*Data entries:*
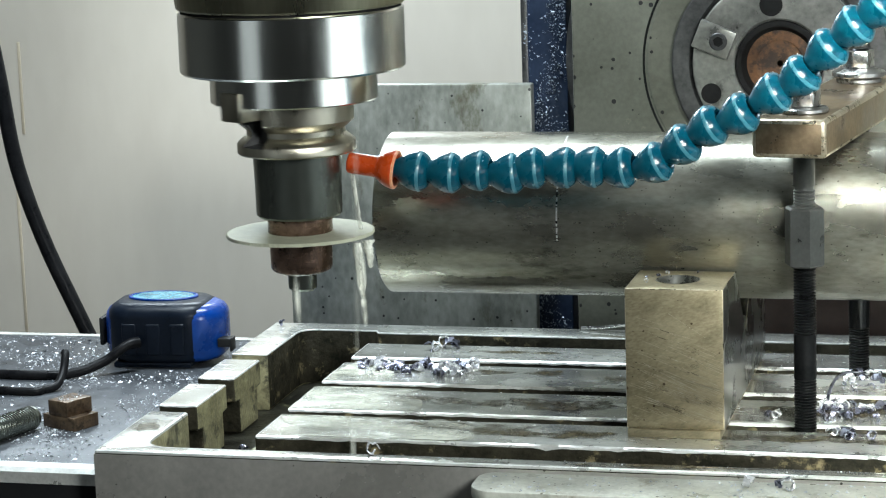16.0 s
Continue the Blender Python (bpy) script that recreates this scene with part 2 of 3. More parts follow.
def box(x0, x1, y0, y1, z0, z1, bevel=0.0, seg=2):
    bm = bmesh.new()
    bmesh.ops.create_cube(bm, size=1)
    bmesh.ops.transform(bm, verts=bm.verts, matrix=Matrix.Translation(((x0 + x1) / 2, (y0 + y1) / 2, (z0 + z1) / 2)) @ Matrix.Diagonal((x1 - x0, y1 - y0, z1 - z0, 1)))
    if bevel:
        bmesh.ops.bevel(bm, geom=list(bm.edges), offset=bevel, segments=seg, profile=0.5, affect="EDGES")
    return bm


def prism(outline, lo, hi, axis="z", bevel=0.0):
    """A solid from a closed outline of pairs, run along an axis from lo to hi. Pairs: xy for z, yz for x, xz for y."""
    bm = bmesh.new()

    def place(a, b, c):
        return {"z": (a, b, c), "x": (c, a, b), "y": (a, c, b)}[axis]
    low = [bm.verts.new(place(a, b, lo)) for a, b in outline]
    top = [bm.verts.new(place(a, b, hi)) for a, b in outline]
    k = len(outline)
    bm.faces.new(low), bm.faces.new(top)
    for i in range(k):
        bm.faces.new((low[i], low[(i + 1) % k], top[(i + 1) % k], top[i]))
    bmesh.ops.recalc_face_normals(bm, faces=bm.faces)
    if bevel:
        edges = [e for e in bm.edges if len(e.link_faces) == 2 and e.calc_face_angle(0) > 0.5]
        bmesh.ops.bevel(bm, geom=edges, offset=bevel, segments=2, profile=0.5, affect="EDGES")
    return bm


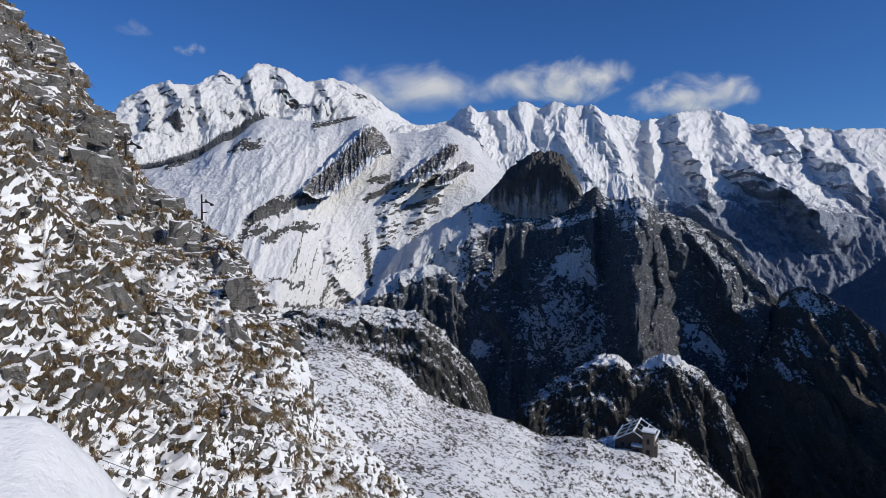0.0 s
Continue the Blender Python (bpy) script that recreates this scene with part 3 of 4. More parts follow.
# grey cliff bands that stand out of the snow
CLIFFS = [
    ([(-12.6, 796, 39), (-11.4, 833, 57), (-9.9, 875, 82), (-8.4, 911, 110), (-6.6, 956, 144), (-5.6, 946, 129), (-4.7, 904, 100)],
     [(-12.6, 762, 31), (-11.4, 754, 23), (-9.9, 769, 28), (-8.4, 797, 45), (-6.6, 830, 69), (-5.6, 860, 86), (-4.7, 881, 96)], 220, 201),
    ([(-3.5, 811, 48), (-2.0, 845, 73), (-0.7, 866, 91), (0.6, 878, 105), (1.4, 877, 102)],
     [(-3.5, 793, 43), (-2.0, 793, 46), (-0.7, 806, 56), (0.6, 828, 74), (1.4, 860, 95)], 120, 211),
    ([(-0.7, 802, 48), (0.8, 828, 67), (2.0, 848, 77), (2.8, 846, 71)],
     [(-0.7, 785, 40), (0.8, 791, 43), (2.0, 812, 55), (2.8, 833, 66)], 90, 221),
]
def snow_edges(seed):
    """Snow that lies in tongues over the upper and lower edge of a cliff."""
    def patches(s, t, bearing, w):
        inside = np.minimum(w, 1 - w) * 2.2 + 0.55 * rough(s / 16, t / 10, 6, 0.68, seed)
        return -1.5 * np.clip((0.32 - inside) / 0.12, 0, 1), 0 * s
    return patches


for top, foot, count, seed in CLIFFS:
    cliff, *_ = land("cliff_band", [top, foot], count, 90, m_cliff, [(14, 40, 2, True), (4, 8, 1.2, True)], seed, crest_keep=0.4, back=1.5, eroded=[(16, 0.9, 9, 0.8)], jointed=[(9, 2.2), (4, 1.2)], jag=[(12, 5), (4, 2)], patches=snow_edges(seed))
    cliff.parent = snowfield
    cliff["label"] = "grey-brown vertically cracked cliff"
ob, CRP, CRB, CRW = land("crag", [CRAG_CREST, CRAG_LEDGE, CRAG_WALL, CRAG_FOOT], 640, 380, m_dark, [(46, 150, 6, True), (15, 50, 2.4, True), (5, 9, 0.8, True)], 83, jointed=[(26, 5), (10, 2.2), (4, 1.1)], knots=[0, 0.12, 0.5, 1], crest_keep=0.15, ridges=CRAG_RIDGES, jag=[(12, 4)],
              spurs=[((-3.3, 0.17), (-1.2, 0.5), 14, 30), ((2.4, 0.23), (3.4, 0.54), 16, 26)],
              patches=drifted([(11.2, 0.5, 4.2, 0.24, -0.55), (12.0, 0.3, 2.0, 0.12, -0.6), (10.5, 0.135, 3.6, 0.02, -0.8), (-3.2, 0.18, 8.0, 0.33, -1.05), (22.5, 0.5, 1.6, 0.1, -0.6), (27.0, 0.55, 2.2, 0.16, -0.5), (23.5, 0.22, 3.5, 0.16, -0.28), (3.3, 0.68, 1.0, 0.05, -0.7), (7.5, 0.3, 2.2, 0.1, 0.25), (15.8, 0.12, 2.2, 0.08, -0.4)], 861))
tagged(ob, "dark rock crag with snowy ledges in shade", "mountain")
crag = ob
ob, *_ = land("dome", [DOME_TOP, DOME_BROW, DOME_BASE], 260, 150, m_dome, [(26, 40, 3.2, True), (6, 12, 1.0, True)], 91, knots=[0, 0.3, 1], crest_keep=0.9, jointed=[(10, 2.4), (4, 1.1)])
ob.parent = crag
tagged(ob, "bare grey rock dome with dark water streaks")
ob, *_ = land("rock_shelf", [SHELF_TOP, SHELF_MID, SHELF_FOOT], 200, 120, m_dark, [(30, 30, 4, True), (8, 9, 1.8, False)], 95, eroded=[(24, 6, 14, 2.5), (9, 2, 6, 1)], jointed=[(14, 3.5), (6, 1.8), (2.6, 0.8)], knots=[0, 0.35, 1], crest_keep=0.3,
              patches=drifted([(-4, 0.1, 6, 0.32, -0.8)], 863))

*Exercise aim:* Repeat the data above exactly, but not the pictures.

*Written response:*
16.0 s
Continue the Blender Python (bpy) script that recreates this scene with part 2 of 3. More parts follow.
def box(x0, x1, y0, y1, z0, z1, bevel=0.0, seg=2):
    bm = bmesh.new()
    bmesh.ops.create_cube(bm, size=1)
    bmesh.ops.transform(bm, verts=bm.verts, matrix=Matrix.Translation(((x0 + x1) / 2, (y0 + y1) / 2, (z0 + z1) / 2)) @ Matrix.Diagonal((x1 - x0, y1 - y0, z1 - z0, 1)))
    if bevel:
        bmesh.ops.bevel(bm, geom=list(bm.edges), offset=bevel, segments=seg, profile=0.5, affect="EDGES")
    return bm


def prism(outline, lo, hi, axis="z", bevel=0.0):
    """A solid from a closed outline of pairs, run along an axis from lo to hi. Pairs: xy for z, yz for x, xz for y."""
    bm = bmesh.new()

    def place(a, b, c):
        return {"z": (a, b, c), "x": (c, a, b), "y": (a, c, b)}[axis]
    low = [bm.verts.new(place(a, b, lo)) for a, b in outline]
    top = [bm.verts.new(place(a, b, hi)) for a, b in outline]
    k = len(outline)
    bm.faces.new(low), bm.faces.new(top)
    for i in range(k):
        bm.faces.new((low[i], low[(i + 1) % k], top[(i + 1) % k], top[i]))
    bmesh.ops.recalc_face_normals(bm, faces=bm.faces)
    if bevel:
        edges = [e for e in bm.edges if len(e.link_faces) == 2 and e.calc_face_angle(0) > 0.5]
        bmesh.ops.bevel(bm, geom=edges, offset=bevel, segments=2, profile=0.5, affect="EDGES")
    return bm


0.0 s
Continue the Blender Python (bpy) script that recreates this scene with part 3 of 4. More parts follow.
# grey cliff bands that stand out of the snow
CLIFFS = [
    ([(-12.6, 796, 39), (-11.4, 833, 57), (-9.9, 875, 82), (-8.4, 911, 110), (-6.6, 956, 144), (-5.6, 946, 129), (-4.7, 904, 100)],
     [(-12.6, 762, 31), (-11.4, 754, 23), (-9.9, 769, 28), (-8.4, 797, 45), (-6.6, 830, 69), (-5.6, 860, 86), (-4.7, 881, 96)], 220, 201),
    ([(-3.5, 811, 48), (-2.0, 845, 73), (-0.7, 866, 91), (0.6, 878, 105), (1.4, 877, 102)],
     [(-3.5, 793, 43), (-2.0, 793, 46), (-0.7, 806, 56), (0.6, 828, 74), (1.4, 860, 95)], 120, 211),
    ([(-0.7, 802, 48), (0.8, 828, 67), (2.0, 848, 77), (2.8, 846, 71)],
     [(-0.7, 785, 40), (0.8, 791, 43), (2.0, 812, 55), (2.8, 833, 66)], 90, 221),
]
def snow_edges(seed):
    """Snow that lies in tongues over the upper and lower edge of a cliff."""
    def patches(s, t, bearing, w):
        inside = np.minimum(w, 1 - w) * 2.2 + 0.55 * rough(s / 16, t / 10, 6, 0.68, seed)
        return -1.5 * np.clip((0.32 - inside) / 0.12, 0, 1), 0 * s
    return patches


for top, foot, count, seed in CLIFFS:
    cliff, *_ = land("cliff_band", [top, foot], count, 90, m_cliff, [(14, 40, 2, True), (4, 8, 1.2, True)], seed, crest_keep=0.4, back=1.5, eroded=[(16, 0.9, 9, 0.8)], jointed=[(9, 2.2), (4, 1.2)], jag=[(12, 5), (4, 2)], patches=snow_edges(seed))
    cliff.parent = snowfield
    cliff["label"] = "grey-brown vertically cracked cliff"
ob, CRP, CRB, CRW = land("crag", [CRAG_CREST, CRAG_LEDGE, CRAG_WALL, CRAG_FOOT], 640, 380, m_dark, [(46, 150, 6, True), (15, 50, 2.4, True), (5, 9, 0.8, True)], 83, jointed=[(26, 5), (10, 2.2), (4, 1.1)], knots=[0, 0.12, 0.5, 1], crest_keep=0.15, ridges=CRAG_RIDGES, jag=[(12, 4)],
              spurs=[((-3.3, 0.17), (-1.2, 0.5), 14, 30), ((2.4, 0.23), (3.4, 0.54), 16, 26)],
              patches=drifted([(11.2, 0.5, 4.2, 0.24, -0.55), (12.0, 0.3, 2.0, 0.12, -0.6), (10.5, 0.135, 3.6, 0.02, -0.8), (-3.2, 0.18, 8.0, 0.33, -1.05), (22.5, 0.5, 1.6, 0.1, -0.6), (27.0, 0.55, 2.2, 0.16, -0.5), (23.5, 0.22, 3.5, 0.16, -0.28), (3.3, 0.68, 1.0, 0.05, -0.7), (7.5, 0.3, 2.2, 0.1, 0.25), (15.8, 0.12, 2.2, 0.08, -0.4)], 861))
tagged(ob, "dark rock crag with snowy ledges in shade", "mountain")
crag = ob
ob, *_ = land("dome", [DOME_TOP, DOME_BROW, DOME_BASE], 260, 150, m_dome, [(26, 40, 3.2, True), (6, 12, 1.0, True)], 91, knots=[0, 0.3, 1], crest_keep=0.9, jointed=[(10, 2.4), (4, 1.1)])
ob.parent = crag
tagged(ob, "bare grey rock dome with dark water streaks")
ob, *_ = land("rock_shelf", [SHELF_TOP, SHELF_MID, SHELF_FOOT], 200, 120, m_dark, [(30, 30, 4, True), (8, 9, 1.8, False)], 95, eroded=[(24, 6, 14, 2.5), (9, 2, 6, 1)], jointed=[(14, 3.5), (6, 1.8), (2.6, 0.8)], knots=[0, 0.35, 1], crest_keep=0.3,
              patches=drifted([(-4, 0.1, 6, 0.32, -0.8)], 863))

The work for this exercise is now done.